### INSTRUCTIONS TO FOLLOW
Leave out the images; return the rest of the data exactly.
* * * *
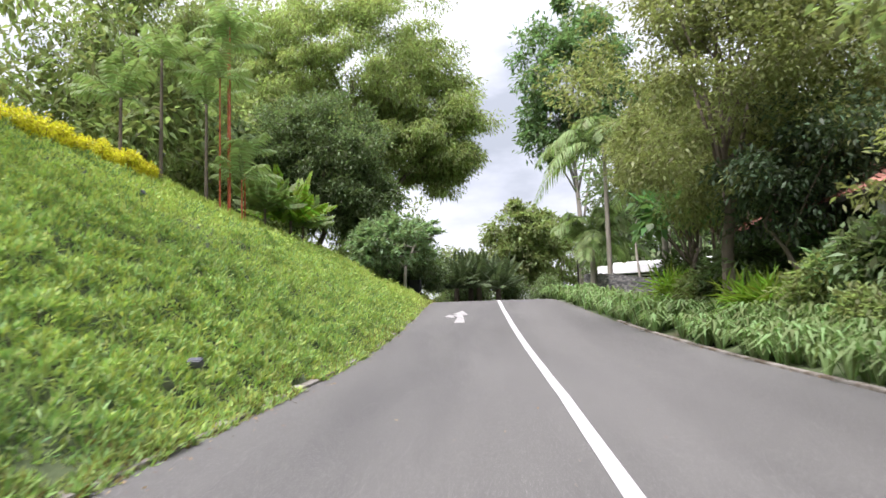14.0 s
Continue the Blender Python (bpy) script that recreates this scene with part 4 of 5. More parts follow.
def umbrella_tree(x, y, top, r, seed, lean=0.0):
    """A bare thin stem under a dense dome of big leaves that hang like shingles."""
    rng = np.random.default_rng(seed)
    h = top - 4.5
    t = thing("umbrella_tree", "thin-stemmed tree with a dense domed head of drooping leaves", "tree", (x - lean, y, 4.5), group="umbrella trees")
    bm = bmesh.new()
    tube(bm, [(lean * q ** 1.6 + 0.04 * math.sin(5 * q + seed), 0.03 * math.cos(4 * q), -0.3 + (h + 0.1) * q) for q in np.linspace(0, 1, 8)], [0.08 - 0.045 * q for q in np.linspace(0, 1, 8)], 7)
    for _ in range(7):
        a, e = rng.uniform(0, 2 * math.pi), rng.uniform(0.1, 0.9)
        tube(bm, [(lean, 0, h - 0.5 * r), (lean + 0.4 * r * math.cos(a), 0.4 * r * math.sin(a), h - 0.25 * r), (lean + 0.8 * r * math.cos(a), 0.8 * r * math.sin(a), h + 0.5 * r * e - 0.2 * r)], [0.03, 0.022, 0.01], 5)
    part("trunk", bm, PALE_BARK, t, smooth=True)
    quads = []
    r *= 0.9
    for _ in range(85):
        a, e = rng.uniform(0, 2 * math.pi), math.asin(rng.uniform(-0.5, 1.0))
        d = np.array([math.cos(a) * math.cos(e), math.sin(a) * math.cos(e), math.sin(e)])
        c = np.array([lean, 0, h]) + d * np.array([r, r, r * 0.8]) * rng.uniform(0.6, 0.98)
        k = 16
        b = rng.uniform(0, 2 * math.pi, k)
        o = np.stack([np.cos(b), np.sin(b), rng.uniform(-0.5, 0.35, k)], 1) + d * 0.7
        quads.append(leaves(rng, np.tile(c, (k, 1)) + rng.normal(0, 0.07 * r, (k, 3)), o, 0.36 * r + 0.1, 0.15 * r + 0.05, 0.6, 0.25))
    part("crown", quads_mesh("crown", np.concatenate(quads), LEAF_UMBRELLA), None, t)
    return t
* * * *
### FULL SOLUTION
14.0 s
Continue the Blender Python (bpy) script that recreates this scene with part 4 of 5. More parts follow.
def umbrella_tree(x, y, top, r, seed, lean=0.0):
    """A bare thin stem under a dense dome of big leaves that hang like shingles."""
    rng = np.random.default_rng(seed)
    h = top - 4.5
    t = thing("umbrella_tree", "thin-stemmed tree with a dense domed head of drooping leaves", "tree", (x - lean, y, 4.5), group="umbrella trees")
    bm = bmesh.new()
    tube(bm, [(lean * q ** 1.6 + 0.04 * math.sin(5 * q + seed), 0.03 * math.cos(4 * q), -0.3 + (h + 0.1) * q) for q in np.linspace(0, 1, 8)], [0.08 - 0.045 * q for q in np.linspace(0, 1, 8)], 7)
    for _ in range(7):
        a, e = rng.uniform(0, 2 * math.pi), rng.uniform(0.1, 0.9)
        tube(bm, [(lean, 0, h - 0.5 * r), (lean + 0.4 * r * math.cos(a), 0.4 * r * math.sin(a), h - 0.25 * r), (lean + 0.8 * r * math.cos(a), 0.8 * r * math.sin(a), h + 0.5 * r * e - 0.2 * r)], [0.03, 0.022, 0.01], 5)
    part("trunk", bm, PALE_BARK, t, smooth=True)
    quads = []
    r *= 0.9
    for _ in range(85):
        a, e = rng.uniform(0, 2 * math.pi), math.asin(rng.uniform(-0.5, 1.0))
        d = np.array([math.cos(a) * math.cos(e), math.sin(a) * math.cos(e), math.sin(e)])
        c = np.array([lean, 0, h]) + d * np.array([r, r, r * 0.8]) * rng.uniform(0.6, 0.98)
        k = 16
        b = rng.uniform(0, 2 * math.pi, k)
        o = np.stack([np.cos(b), np.sin(b), rng.uniform(-0.5, 0.35, k)], 1) + d * 0.7
        quads.append(leaves(rng, np.tile(c, (k, 1)) + rng.normal(0, 0.07 * r, (k, 3)), o, 0.36 * r + 0.1, 0.15 * r + 0.05, 0.6, 0.25))
    part("crown", quads_mesh("crown", np.concatenate(quads), LEAF_UMBRELLA), None, t)
    return t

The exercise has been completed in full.